City rolls out tax reduction plan looking to improve Mitchell's corroding homes, buildings
The formula requires property owners to make a minimum value of improvements to their homes or buildings within two district boundaries to qualify for the seven-year property tax payment reduction.
MITCHELL — Property owners with corroding homes and buildings in certain areas around Mitchell now have more incentive to spruce them up.
In an effort to clean up key areas of Mitchell dealing with a myriad of homes and buildings that are in rough shape, the city is rolling out a discretionary tax formula that will reduce property taxes for owners who make improvements to their existing structures.
“The idea is to encourage people to make investments into these areas that need more maintenance and upkeep. In turn, their property taxes will be phased in over a period of years,” City Administrator Stephanie Ellwein said of the goal behind the new discretionary tax formula. “It will really deal with our historic districts within the city of Mitchell.”
The Mitchell City Council established the boundaries for the first pair of districts that have numerous corroding buildings and homes that qualify to tap into the discretionary tax formula.
One of the boundaries called the urban renewal area stretches along the downtown corridor from East Seventh Avenue to Railroad Avenue. The historic residential district encompasses residential homes in a six-block radius near downtown Mitchell that stretches from East Seventh Avenue to West Second Avenue, a mixture of homes and multi-family units along Rowley and Duff streets and Sanborn Boulevard.
“As you are well aware, we’ve had some buildings that have been deteriorating over time,” Ellwein said of the downtown urban renewal area, which is primarily made up of commercial businesses and larger buildings.
The formula requires property owners to make a minimum value of improvements to their homes or buildings to qualify for the seven-year property tax payment reduction. The city's ordinance outlining requirements for the tax formula explains that all renovations and reconstruction of properties in both district boundaries must “increase the true and full value” of the structures.
For example, a property owner in the historic residential district who makes home renovations that add at least $5,000 to its true value will only pay 25% of the home’s increased value in the first and second year following renovation work.

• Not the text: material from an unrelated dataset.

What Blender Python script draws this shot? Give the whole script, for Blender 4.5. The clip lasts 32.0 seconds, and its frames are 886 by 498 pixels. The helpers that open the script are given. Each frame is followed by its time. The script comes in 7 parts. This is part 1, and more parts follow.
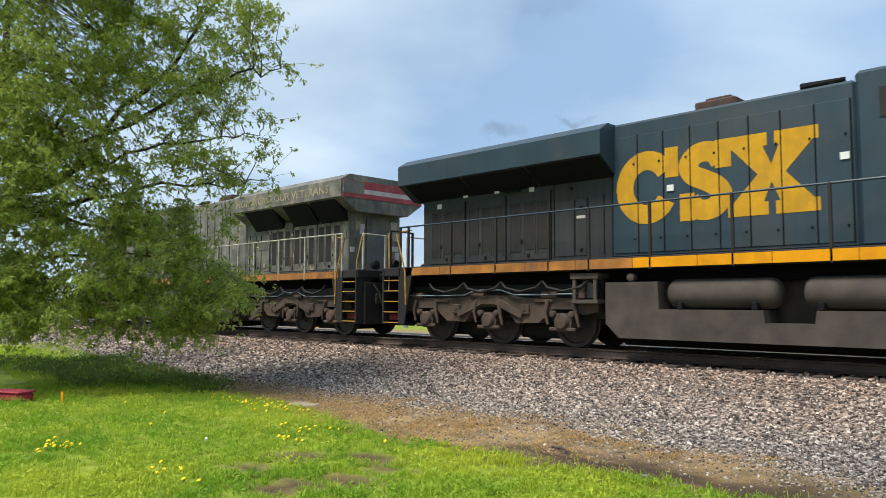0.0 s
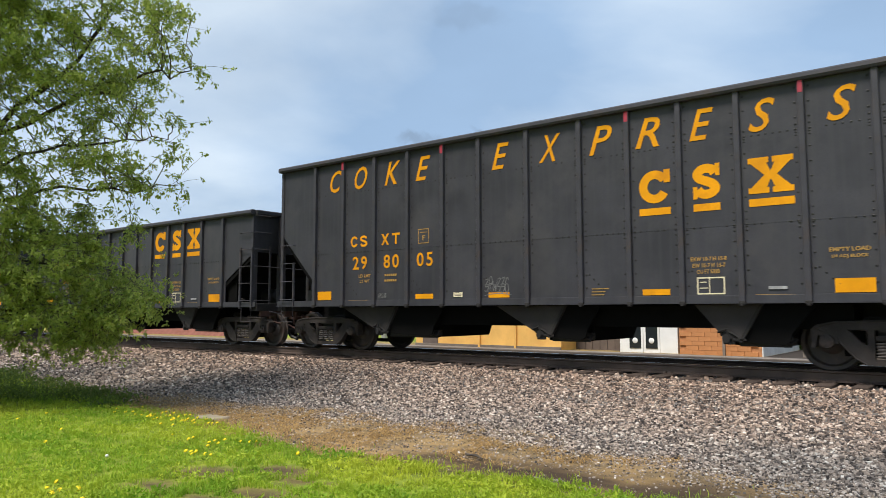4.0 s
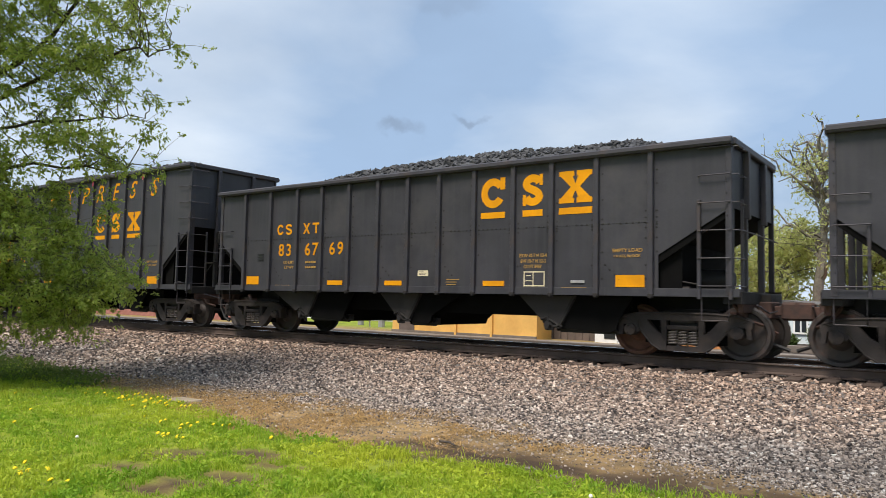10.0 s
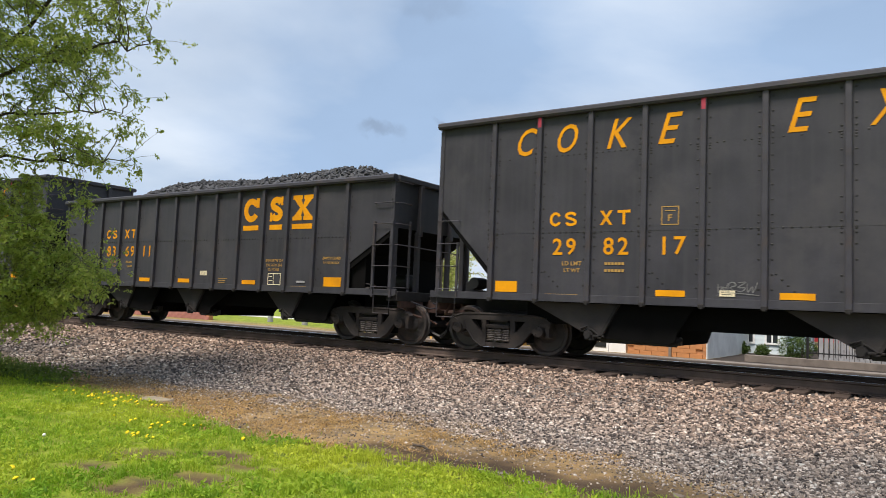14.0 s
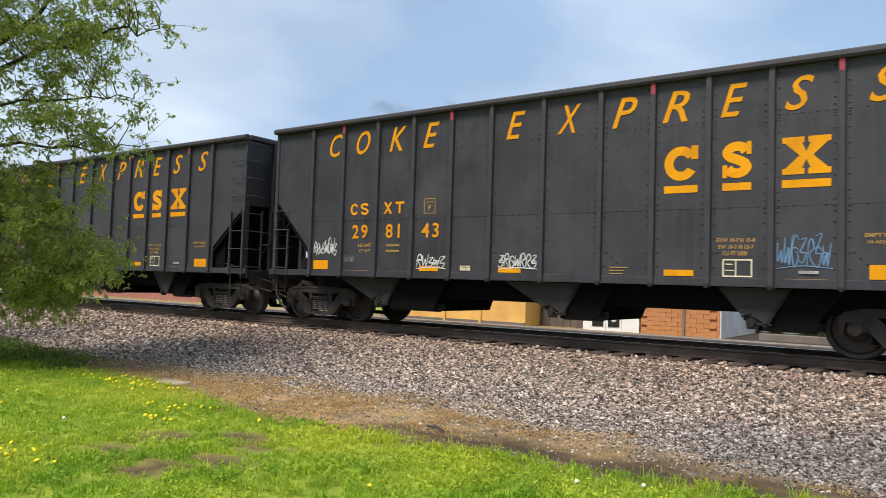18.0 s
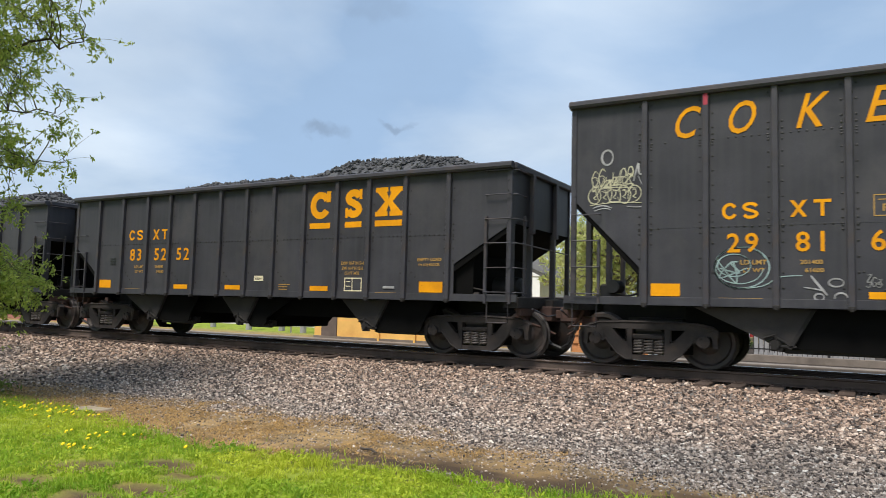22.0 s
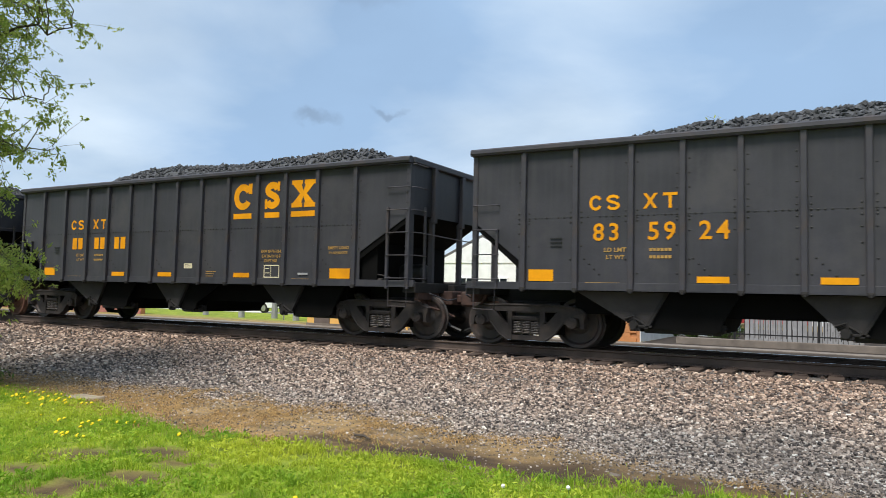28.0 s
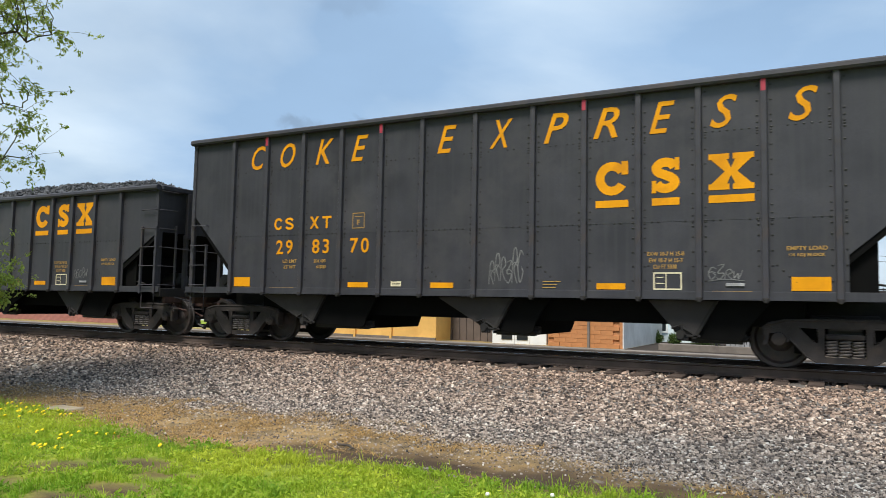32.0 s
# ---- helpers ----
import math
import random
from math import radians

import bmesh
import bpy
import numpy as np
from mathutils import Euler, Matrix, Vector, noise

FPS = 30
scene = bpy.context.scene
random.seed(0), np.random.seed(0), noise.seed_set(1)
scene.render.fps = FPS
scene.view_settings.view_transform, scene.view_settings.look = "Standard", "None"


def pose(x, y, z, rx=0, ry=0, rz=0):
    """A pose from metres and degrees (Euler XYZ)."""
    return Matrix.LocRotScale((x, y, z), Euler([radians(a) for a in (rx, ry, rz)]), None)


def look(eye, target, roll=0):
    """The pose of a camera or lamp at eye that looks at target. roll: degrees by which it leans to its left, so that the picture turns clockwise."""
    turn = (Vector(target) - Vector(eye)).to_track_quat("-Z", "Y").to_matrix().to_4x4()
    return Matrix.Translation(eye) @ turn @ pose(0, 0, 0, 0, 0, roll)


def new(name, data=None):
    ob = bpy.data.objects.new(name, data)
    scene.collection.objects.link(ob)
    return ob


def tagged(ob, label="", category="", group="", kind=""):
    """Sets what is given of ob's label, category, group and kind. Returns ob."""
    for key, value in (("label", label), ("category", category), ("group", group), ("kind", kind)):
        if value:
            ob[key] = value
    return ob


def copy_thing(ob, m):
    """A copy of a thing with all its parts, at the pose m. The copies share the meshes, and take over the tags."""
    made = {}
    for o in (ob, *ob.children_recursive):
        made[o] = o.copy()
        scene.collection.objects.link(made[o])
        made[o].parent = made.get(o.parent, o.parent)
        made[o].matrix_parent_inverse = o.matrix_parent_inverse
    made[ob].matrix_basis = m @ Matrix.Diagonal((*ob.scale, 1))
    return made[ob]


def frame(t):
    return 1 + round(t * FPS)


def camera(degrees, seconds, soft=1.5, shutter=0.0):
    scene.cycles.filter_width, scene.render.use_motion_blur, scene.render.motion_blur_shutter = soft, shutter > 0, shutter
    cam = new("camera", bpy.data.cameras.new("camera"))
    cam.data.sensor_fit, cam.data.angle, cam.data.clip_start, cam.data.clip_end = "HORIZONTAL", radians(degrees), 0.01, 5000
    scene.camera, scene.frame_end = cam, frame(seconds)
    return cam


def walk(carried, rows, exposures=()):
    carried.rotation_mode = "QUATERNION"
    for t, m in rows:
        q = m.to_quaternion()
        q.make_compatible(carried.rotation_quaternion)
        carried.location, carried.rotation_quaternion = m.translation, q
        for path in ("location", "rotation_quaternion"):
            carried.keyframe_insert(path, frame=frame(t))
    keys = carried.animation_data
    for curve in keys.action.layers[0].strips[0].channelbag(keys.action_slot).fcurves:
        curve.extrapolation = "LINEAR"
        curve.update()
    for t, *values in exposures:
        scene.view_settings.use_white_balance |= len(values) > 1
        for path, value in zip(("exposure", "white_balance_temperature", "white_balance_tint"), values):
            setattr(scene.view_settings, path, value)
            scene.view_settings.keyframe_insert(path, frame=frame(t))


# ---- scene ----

The homeowner will pay 50% of the pre-adjusted value in the third and fourth years. In the fifth and sixth years, the homeowner will pay 75% of the property’s value.
Commercial and industrial properties like those in the urban renewal area must also undergo renovations, new construction or improvements that add $30,000 or more to the structure’s full and true value to receive the same tax reduction. For properties in the historic residential district, any renovations or additions to homes must add at least $5,000 to the home’s true value.
With the aging buildings in downtown Mitchell, it came as no surprise to the council that the downtown corridor was among the first districts to be created for the tax formula. In recent years, some Main Street buildings have been demolished due to reaching a point beyond repairable. Council member Dan Allen asked whether a new building that’s put up on vacant Main Street lots would qualify for the commercial tax formula.
“If it was an improvement and caused the valuation of that property to increase and meet that minimum the state provides, yes, I think it would still qualify,” City Attorney Justin Johnson said in response to Allen’s inquiry.
How does this new formula impact Main Street buildings like the former Crafty Fox property and Woolworth building that have a Tax Increment Financing (TIF) district established? According to Johnson, all buildings within a TIF district automatically are waived from receiving the tax reduction.
Potential for new districts
The city’s newly updated comprehensive plan dove into the conditions of Mitchell homes in four residential areas, which included the historic residential district. According to a 2012 housing survey that examined a total of 1,005 homes in four neighborhoods, 252 of those homes – 25% – were deemed in need of “major repair.” The survey identified 41 homes as “dilapidated.”
Of the 1,005 homes examined in the housing survey, there were 337 homes that the survey dubbed as in “sound condition,” making up one-third of the total homes examined.
As the leader of a nonprofit housing organization that formed a little over a year ago with a mission to “clean up the core” of Mitchell and replace dilapidated homes with new affordable units, Terry Sabers was among those who pitched the new tax formula model to city leaders.
“As you saw in the housing study last week, something like 60% of core district homes need moderate to major improvements. As a community, we need to take a hard look at what we’re willing to do to improve the residential part of the city,” Sabers said during the citizens’ input portion of Monday’s city council meeting. "This whole thing has gone so long, it's going to be a team effort to bring this back.”
Considering there are other areas in the city not included in the first two districts that are grappling with corroding and dilapidated homes, Ellwein said the ordinance was created to address other areas in the future. Ellwein pointed to residential areas just west of Main Street as future areas that could potentially qualify for a new discretionary tax formula district.
“The ordinance was drafted in a way that, if we identify other areas that we want to focus on, we can also adopt those districts,” Ellwein said.
To create a new district for the tax formula, state law requires the area must have a percentage of homes or buildings that are considered dilapidated. That means some areas of the city with homes in sound condition won’t qualify for the discretionary tax formula.